By Jennifer Mauro | Managing Editor
Sitting behind his desk at the rectory of St. Ann Parish, Browns Mills, Father Edwin J. Mathias unrolls a large scroll of paper. On it are lines indicating his family tree, tracing his Catholic heritage back to the 16th century – no small feat for a boy born in India and raised in Pakistan or the man who would serve both predominantly non-Christian countries as a priest.
“I try to be a priest who serves the people spiritually in one way and in other ways, brings the parishioners together as a community,” the pastor said.
That is a mission he has tried to accomplish during his 50 years in the priesthood.
“I never expected to reach this age. I thought if I reached 25, that would be good enough,” he said, smiling. “God is good.”
Father Mathias was born in 1942, in Mangalore, India. One of seven children, he received his education at Allahabad University and at Christ the King Seminary, Karachi, Pakistan. He joined the seminary when he was 15 and was ordained Jan. 8, 1967, at age 24.
“I thank very much my senior priests who were mentors. Not just one or two but a good number of them who were supportive,” he said, adding that not only was he an altar boy when he was younger, but out of that group of eight to 10 young boys, six became priests.
He spent three years in Pakistan after ordination, where priests of the diocese would meet informally once a month to discuss pastoral work and the changes taking place in the Church during the Second Vatican Council.
“We used to have nice discussions. It strengthened my vocation,” he said.
One of those changes was, he said, quoting Pope John XXIII, “open the windows and let the fresh air come in.”
“When I was ordained, I was living in non-Christian surroundings in Pakistan,” he said, explaining the work of the Church making itself present among non-Christians. He touted the faith-sharing among the different religions in the area.
“I had lovely Muslim and Hindu friends,” he said.
That work continued as he went on to serve 18 years in the Diocese of Bhopal, India, including in mission stations and time as a mission director in the city of Ashta, India.
With less than 2 percent of the population practicing Catholicism, Father Mathias said it was important to find ways to not only relate to the non-practicing population, but encourage and train fellow priests to do so as well.
“Many of the people have this notion that ‘Christians have come to convert us,’ and in a way, yes. But after the Second Vatican Council, we learned how not to create animosity,” he said, adding that he found evangelizing enjoyable.
One way of bringing others into the faith was through education, Father Mathias observed. In the Cathedral parish in Karachi, Pakistan, where Father Mathias grew up, a majority of the students in Catholic schools at the time were Muslim.
“In those days in Pakistan, a number of officials were educated in Catholic schools,” he said, citing the schools’ tendency for good education and discipline.
Change of Scenery
Though enjoying his work in India, by 1989, all of his family had left the country, the majority of whom was living in Canada.

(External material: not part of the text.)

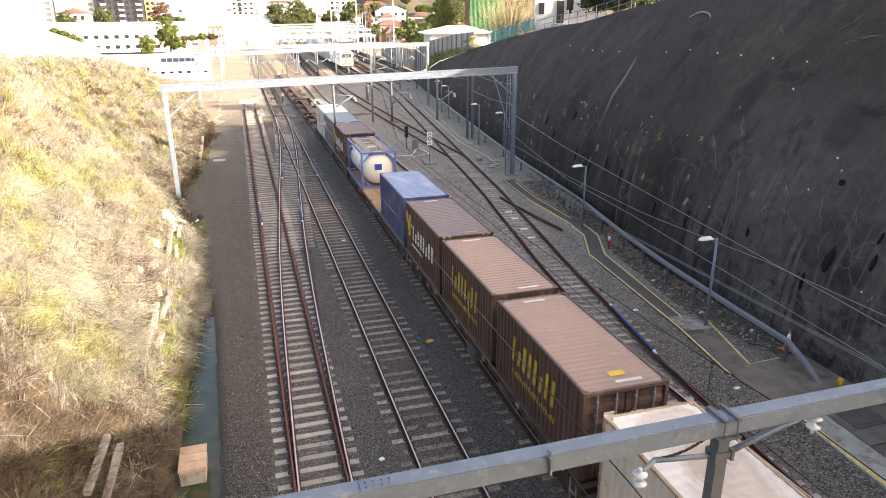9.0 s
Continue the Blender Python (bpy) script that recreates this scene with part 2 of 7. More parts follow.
M_WAGON = plain("rust-brown wagon steel", (0.14, 0.079, 0.06), 0.85, 0.0, var=0.35, scale=0.9, fine=25, dirt=(0.075, 0.052, 0.043), amount=0.7)
M_WAGON_DARK = plain("dirty brown underframe", (0.06, 0.04, 0.032), 0.85, 0.1, var=0.3, scale=2, fine=25)
M_WHEEL = plain("worn wheel steel", (0.6, 0.58, 0.55), 0.35, 0.9, var=0.2)
M_ROOFTILE = plain("terracotta roof tiles", (0.13, 0.074, 0.058), 0.8, var=0.25, scale=2, fine=10)
M_BRICK = plain("red-brown brickwork", (0.17, 0.095, 0.07), 0.9, var=0.25, scale=2, fine=12)
M_ORANGEWALL = plain("orange render", (0.4, 0.26, 0.13), 0.8, var=0.12)
M_DARKWALL = plain("charcoal cladding", (0.03, 0.034, 0.042), 0.7, var=0.2, spec=0.1)


def leafy(name, a, b, c, patches=0.42):
    """Thin leaves and stalks that let some light through."""
    s = Nodes(name, 0.75, spec=0.2)
    col = s.mix(patches, s.ramp(s.island(), [(0.0, a), (0.5, b), (1.0, c)]), s.ramp(s.noise(0.55, 6.0, 0.7), [(0.36, a), (0.64, c)]))
    s.colour(col)
    thin = s.n("ShaderNodeBsdfTranslucent")
    s.put(col, thin.inputs["Color"])
    both = s.n("ShaderNodeMixShader")
    both.inputs[0].default_value = 0.22
    s.put(s.b.outputs[0], both.inputs[1])
    s.put(thin.outputs[0], both.inputs[2])
    s.put(both.outputs[0], s.t.nodes["Material Output"].inputs["Surface"])
    return s.m


M_STRAW = leafy("dry straw grass", (0.096, 0.088, 0.068), (0.236, 0.218, 0.176), (0.42, 0.404, 0.345), 0.6)
M_STRAW_GREEN = leafy("yellow-green grass", (0.13, 0.126, 0.038), (0.26, 0.252, 0.105), (0.42, 0.412, 0.22), 0.6)
M_BRUSH = leafy("brown dead brush", (0.034, 0.023, 0.018), (0.1, 0.07, 0.054), (0.235, 0.178, 0.138))
M_WEED = leafy("green weeds", (0.07, 0.1, 0.02), (0.14, 0.18, 0.04), (0.25, 0.28, 0.07))
M_LEAF = leafy("green leaves", (0.02, 0.03, 0.011), (0.05, 0.068, 0.026), (0.105, 0.125, 0.052))
M_LEAF_LIGHT = leafy("light green leaves", (0.03, 0.045, 0.01), (0.08, 0.108, 0.028), (0.16, 0.185, 0.06))
M_LEAF_RED = leafy("russet leaves", (0.06, 0.035, 0.028), (0.11, 0.068, 0.052), (0.17, 0.11, 0.085))
M_BARK = plain("bark", (0.16, 0.12, 0.09), 0.95, var=0.35, scale=3, fine=20, bump=0.5)
M_ROOT = plain("pale dead roots", (0.17, 0.145, 0.12), 0.9, var=0.35, scale=3, fine=20)
M_BARE = plain("olive-grey bare branches", (0.22, 0.19, 0.115), 0.9, var=0.4, scale=1.2, fine=20)
M_DUCT = plain("pale weathered duct", (0.3, 0.275, 0.24), 0.9, var=0.4, scale=3, fine=30, bump=0.3, dirt=(0.15, 0.12, 0.09))
M_ROCK = plain("rough grey rock", (0.27, 0.245, 0.215), 0.95, var=0.4, scale=3, fine=16, bump=0.6)
M_TWIG = plain("pale bare twigs", (0.42, 0.34, 0.24), 0.9, var=0.3, scale=3, fine=20)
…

Desiring to be in the same hemisphere as his family, Father Mathias came to the Trenton Diocese, serving as a parochial vicar in Our Lady of Sorrows Parish (now Our Lady of Sorrows-St. Anthony), Hamilton, and St. Joan of Arc Parish, Marlton.
“Going from having a Sunday congregation of six people in India to 800 or 900 at Mass in Our Lady of Sorrows … the Holy Spirit guided me,” he said with a smile.
Father Mathias was incardinated a priest of the Diocese Sept. 23, 1993. In 1995, he was named pastor in Browns Mills. On a diocesan level, Father Mathias served a three-year term on the diocesan Incardination Board from 1999 to 2002.
Father Mathias said that during his time in Browns Mills, he has made it a priority to build a community in the parish and beyond. The annual summer festival, for example, is one event that parishioners and non-parishioners alike look forward to. In addition, he works tirelessly to ensure young people are attending Mass, checking in on the progress of children enrolled in religious education programs, encouraging them to attend services with their parents and giving them roles in the Church.
“I was happy for the experience that I’ve had as a missionary and in an established parish,” he said of his time as a priest. “I try to reach out to people and that has been a great help to me.”